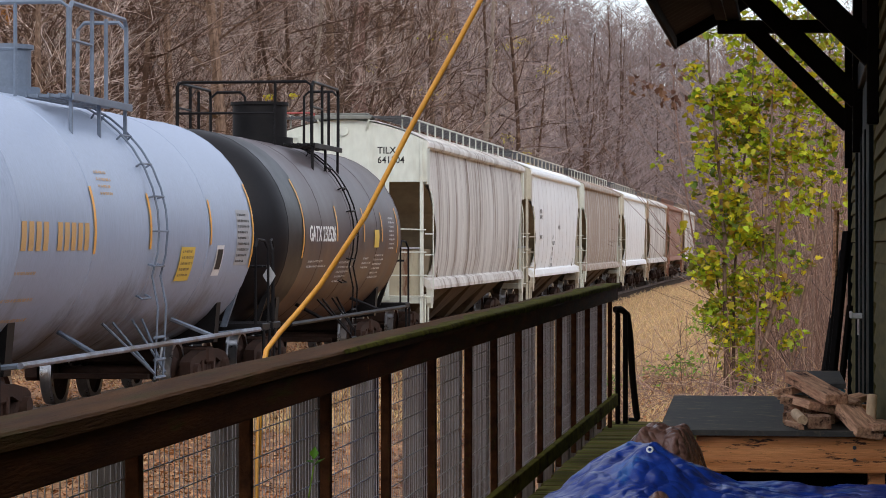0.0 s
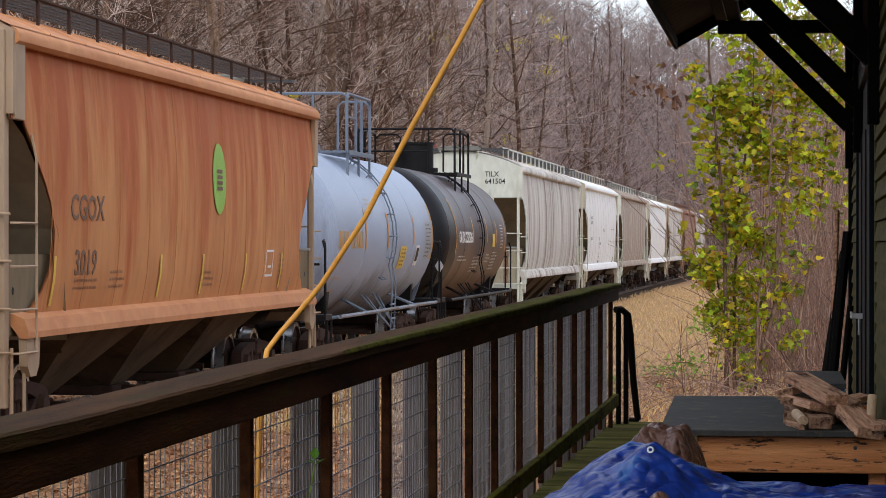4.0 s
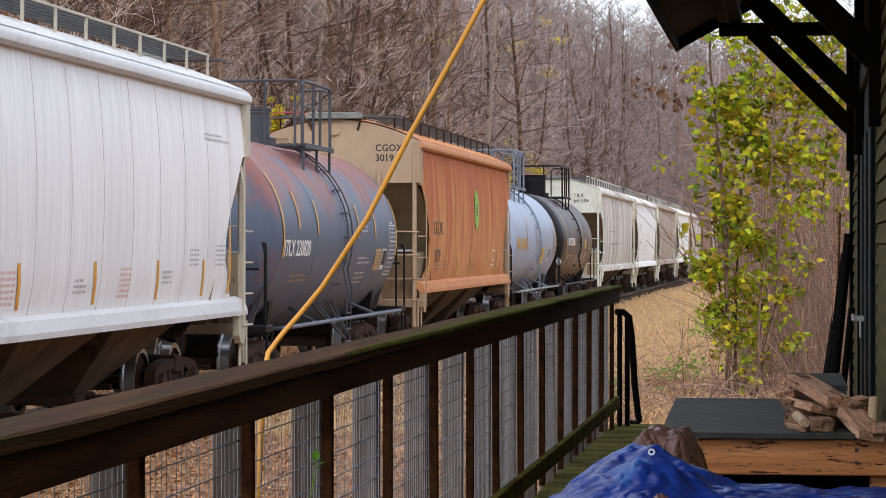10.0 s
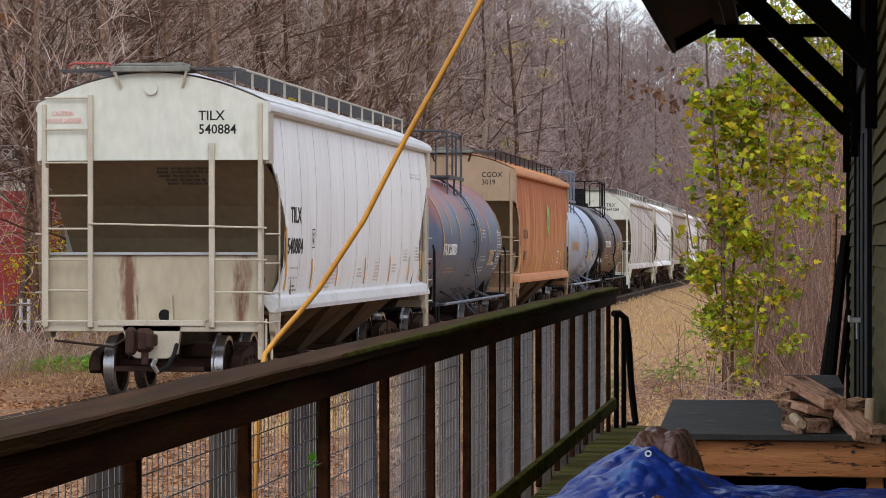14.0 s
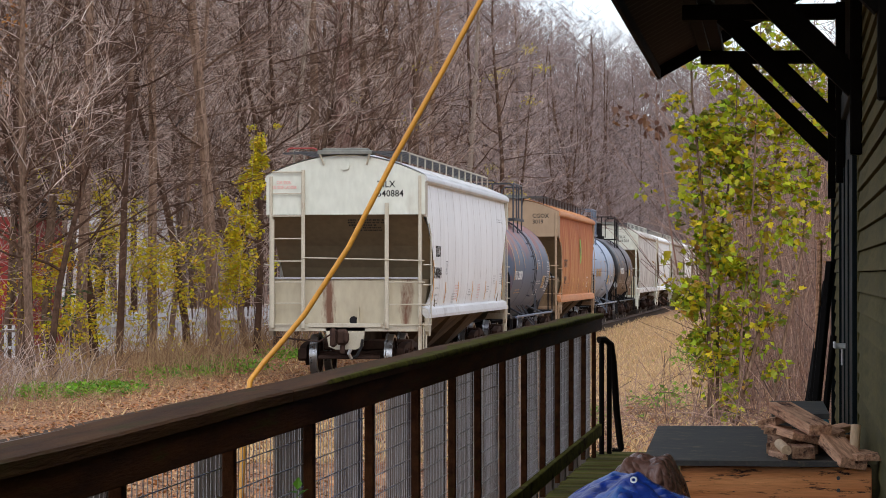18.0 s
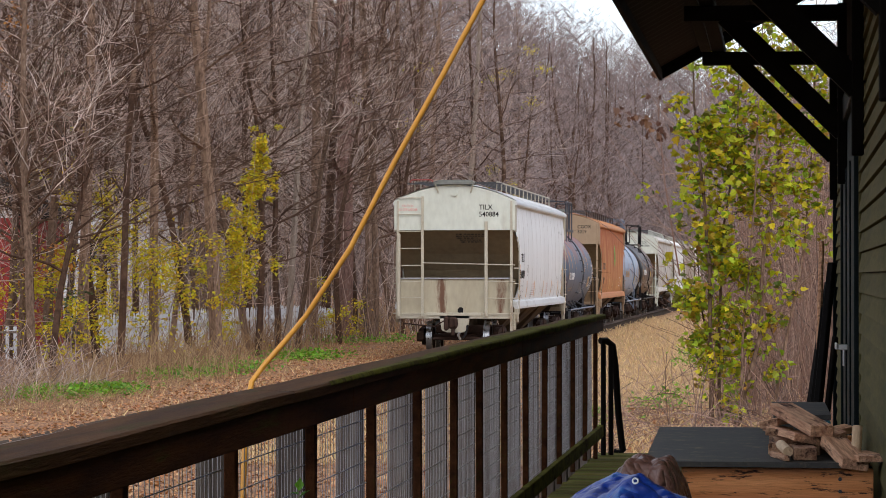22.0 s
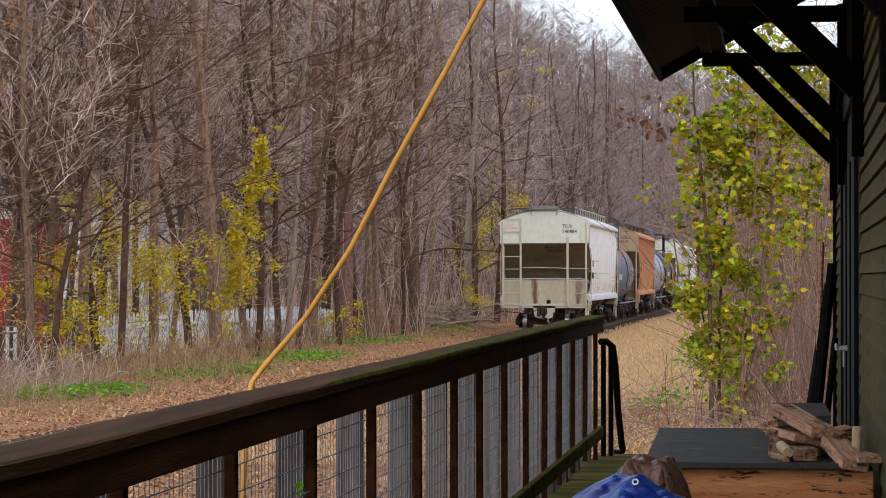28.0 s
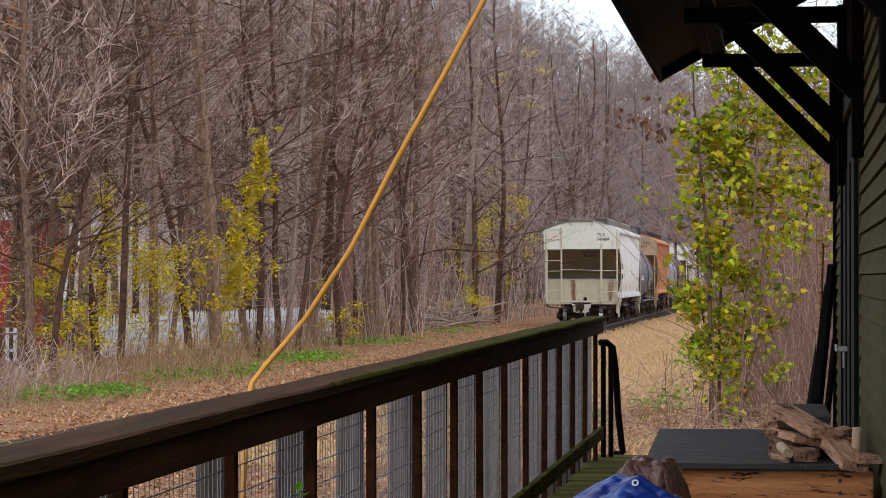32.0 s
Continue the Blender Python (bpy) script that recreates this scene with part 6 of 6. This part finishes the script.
# ---- movement ----
def motions():
    for car, L, y0 in cars:
        rows = [(t, pose(TRACK_X, y0 + SPEED * t, 0.15)) for t in (0, 8, 16, 24, 32)]
        walk(car, rows)
        for o in car.children_recursive:
            if o.name.startswith("wheelset"):
                base = o.matrix_basis.translation.copy()
                turn = math.degrees(SPEED / WHEEL_R)
                n = 240
                walk(o, [(32.0 * i / n, pose(base.x, base.y, base.z, -(turn * 32.0 * i / n) % 360, 0, 0)) for i in range(n + 1)])


motions()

= = = =

Make an exact copy of the listing above. Do not include the pictures.

RESULT FOR THIS EXERCISE:
0.0 s
4.0 s
10.0 s
14.0 s
18.0 s
22.0 s
28.0 s
32.0 s
Continue the Blender Python (bpy) script that recreates this scene with part 6 of 6. This part finishes the script.
# ---- movement ----
def motions():
    for car, L, y0 in cars:
        rows = [(t, pose(TRACK_X, y0 + SPEED * t, 0.15)) for t in (0, 8, 16, 24, 32)]
        walk(car, rows)
        for o in car.children_recursive:
            if o.name.startswith("wheelset"):
                base = o.matrix_basis.translation.copy()
                turn = math.degrees(SPEED / WHEEL_R)
                n = 240
                walk(o, [(32.0 * i / n, pose(base.x, base.y, base.z, -(turn * 32.0 * i / n) % 360, 0, 0)) for i in range(n + 1)])


motions()